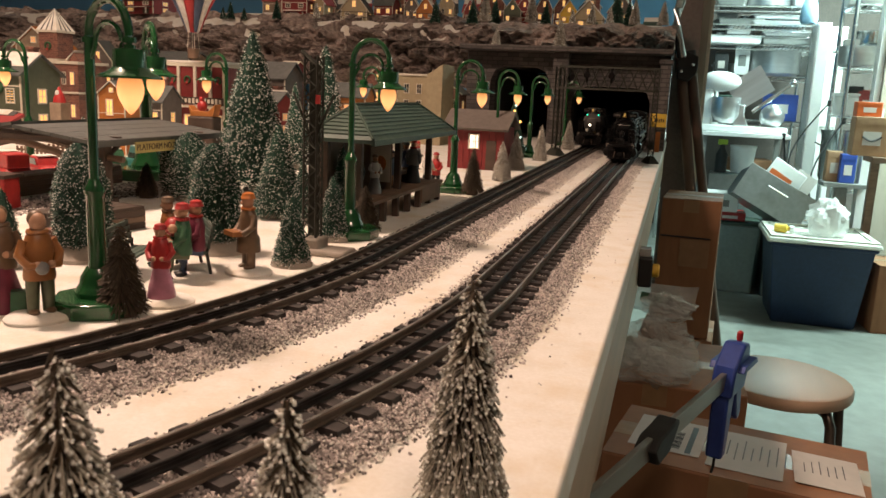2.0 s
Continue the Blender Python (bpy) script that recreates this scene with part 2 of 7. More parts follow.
def build_table():
    t = thing("layout_table", "cream-edged plywood table covered with artificial snow", "table", kind="structure")
    part("table_top", Mb().box((-1.78, 2.0, TOP - 0.012), (3.5, 4.4, 0.024)), SNOW, t, "snow-covered table top", bevel=0.002)
    part("fascia_board", Mb().box((EDGE - 0.0095, 2.0, TOP - 0.0735), (0.019, 4.4, 0.138)), M_FASCIA, t, "cream-painted edge board, scuffed", bevel=0.002)
    leg = Mb().box((0, 0, 0.395), (0.09, 0.09, 0.79)).mesh("leg")
    for x, y in ((-0.25, 3.9), (-0.25, 1.6), (-3.3, 3.9), (-3.3, 0.0)):
        part("leg", leg, M_FASCIA, t, m=pose(x, y, 0))


def build_track(which, s0, s1):
    t = thing("model_railway_track", "three-rail model track on dark sleepers in grey ballast", "railway track", kind="structure", group="tracks")
    r = 0.057 if which == "inner" else 0.049
    bed = [(-0.037, -0.0135), (-0.031, -0.0078), (0.033, -0.0078), (r, -0.0130)]
    part("ballast_bed", ribbon(which, bed, s0, s1), M_BED, t, smooth=0)
    for off, material, name in ((-0.0172, M_RAILSIDE, "rail"), (0.0172, M_RAILSIDE, "rail"), (0.0, M_MIDRAIL, "centre_rail")):
        w = 0.0014 if name == "rail" else 0.0012
        prof = [(off - 0.0018, -0.0047), (off + 0.0018, -0.0047), (off + 0.0018, -0.0042), (off + 0.0008, -0.0037), (off + 0.0008, -0.0020),
                (off + w, -0.0016), (off + w, -0.0003), (off + w * 0.6, 0), (off - w * 0.6, 0), (off - w, -0.0003), (off - w, -0.0016), (off - 0.0008, -0.0020), (off - 0.0008, -0.0037), (off - 0.0018, -0.0042)]
        rail = part(name, ribbon(which, prof, s0, s1, 0.02), material, t, smooth=30)
        if name == "rail":
            part("worn_head", ribbon(which, [(off - w * 0.62, -0.0001), (off + w * 0.62, -0.0001), (off + w * 0.5, 0.00015), (off - w * 0.5, 0.00015)], s0, s1, 0.02), M_RAIL, rail, "worn shiny rail head", smooth=30)
    tie = Mb().box((0, 0, 0), (0.058, 0.0098, 0.0040), top=(0.97, 0.88)).mesh("sleeper", 0)
    pitch = 0.0205
    s = s1
    while s > s0:
        p, d = along(which, s)
        m = Matrix.Translation(p + Vector((0, 0, -0.0064))) @ Matrix.Rotation(math.atan2(d.x, -d.y) + random.uniform(-0.03, 0.03), 4, "Z") @ pose(random.uniform(-0.0012, 0.0012), 0, random.uniform(-0.0004, 0.0002))
        part("sleeper", tie, M_TIE, t, m=m)
        s -= pitch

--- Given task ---
Repeat the span of lines that opens with the line holding "Continue the Blender" and closes with the line holding "m=pose(x, y, 0))", exactly as it stands.

--- Result of this task ---
Continue the Blender Python (bpy) script that recreates this scene with part 2 of 7. More parts follow.
def build_table():
    t = thing("layout_table", "cream-edged plywood table covered with artificial snow", "table", kind="structure")
    part("table_top", Mb().box((-1.78, 2.0, TOP - 0.012), (3.5, 4.4, 0.024)), SNOW, t, "snow-covered table top", bevel=0.002)
    part("fascia_board", Mb().box((EDGE - 0.0095, 2.0, TOP - 0.0735), (0.019, 4.4, 0.138)), M_FASCIA, t, "cream-painted edge board, scuffed", bevel=0.002)
    leg = Mb().box((0, 0, 0.395), (0.09, 0.09, 0.79)).mesh("leg")
    for x, y in ((-0.25, 3.9), (-0.25, 1.6), (-3.3, 3.9), (-3.3, 0.0)):
        part("leg", leg, M_FASCIA, t, m=pose(x, y, 0))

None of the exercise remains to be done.